El tema de la reforma constitucional ha sido de gran interés para mí desde hace décadas, porque creo que es el punto de encuentro por excelencia entre lo jurídico y lo político.
Esto hace de la reforma una institución trascendental, pero a la vez muy controversial en la teoría del Derecho Constitucional.
Por ejemplo, uno de los principales debates gira en torno a su necesidad. Mientras que para algunos debe evitarse a toda costa, para otros -entre los que me incluyo- la reforma constitucional es un espacio de debate político y democrático, que no se produce porque haya “necesidad”, sino porque existe un acuerdo social para ello.

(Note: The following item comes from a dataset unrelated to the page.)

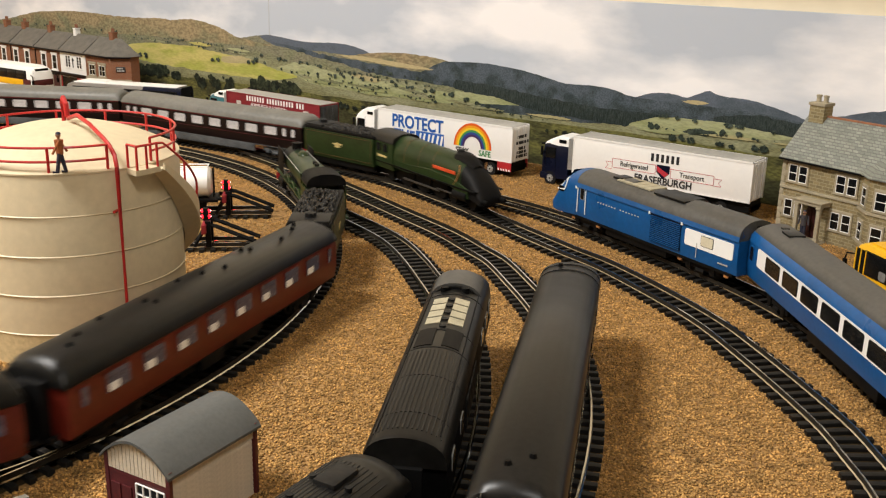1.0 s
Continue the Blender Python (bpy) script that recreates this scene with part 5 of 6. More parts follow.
def stone_house(x, y, turn):
    h = thing("house", "stone two-storey house with slate roof and bay", "house", m=pose(x, y, 0, 0, 0, turn))
    L, D, E, R = 0.135, 0.062, 0.0640, 0.0955
    part("wall", box(B(), 0, L, 0, D, 0, E), "stone", h, "coursed buff stone walls")
    bm = B()
    loft(bm, [[(xx, 0, E), (xx, D / 2, R - 0.001), (xx, D, E)] for xx in (0.0, 0.002)])
    part("gable", bm, "stone", h)
    bm = B()
    for s in (0, 1):
        f = lambda yy: yy if s == 0 else D - yy
        a = [(-0.003, f(-0.003), E - 0.002), (-0.003, f(D / 2), R), (-0.003, f(D / 2), R + 0.0012), (-0.003, f(-0.003), E - 0.0008)]
        loft(bm, [a, [(L + 0.003, p[1], p[2]) for p in a]])
    part("roof", bm, "slate", h, "grey slate roof")
    part("ridge_tile", prism(B(), [(D / 2 - 0.0013, R + 0.0004), (D / 2, R + 0.0021), (D / 2 + 0.0013, R + 0.0004)], -0.003, L + 0.003), "brick", h, "terracotta ridge")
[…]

En nuestro ordenamiento constitucional, ese acuerdo se manifiesta en el voto súper mayoritario requerido para la reforma.
Es decir, una propuesta de reforma constitucional no es buena o mala en sí misma. Debe ser evaluada de acuerdo con su contenido.
Esto viene al caso por la propuesta que el Poder Ejecutivo ha depositado en el Consejo Económico y Social (CES). Lejos de celebrarla o rechazarla, lo que procede es verificar sus méritos y deméritos.
Estamos en la obligación de examinarla y discutirla con la profundidad que amerita.
Tomando en cuenta que, una vez reunida, la Asamblea Revisora tiene la libertad de tomar las decisiones que entienda más convenientes, es importante que esa reunión no se produzca en un vacío de debate ciudadano.
Examinemos las propuestas y sus posibles consecuencias institucionales, tanto las previstas como las no previstas.
En las próximas semanas, y quizás meses, estaremos discutiendo cuáles son las virtudes y defectos de lo planteado.
Y en esto debemos participar todos. Porque peor que una Constitución reformada frecuentemente es una Constitución cuyos ciudadanos no reconocen como propia.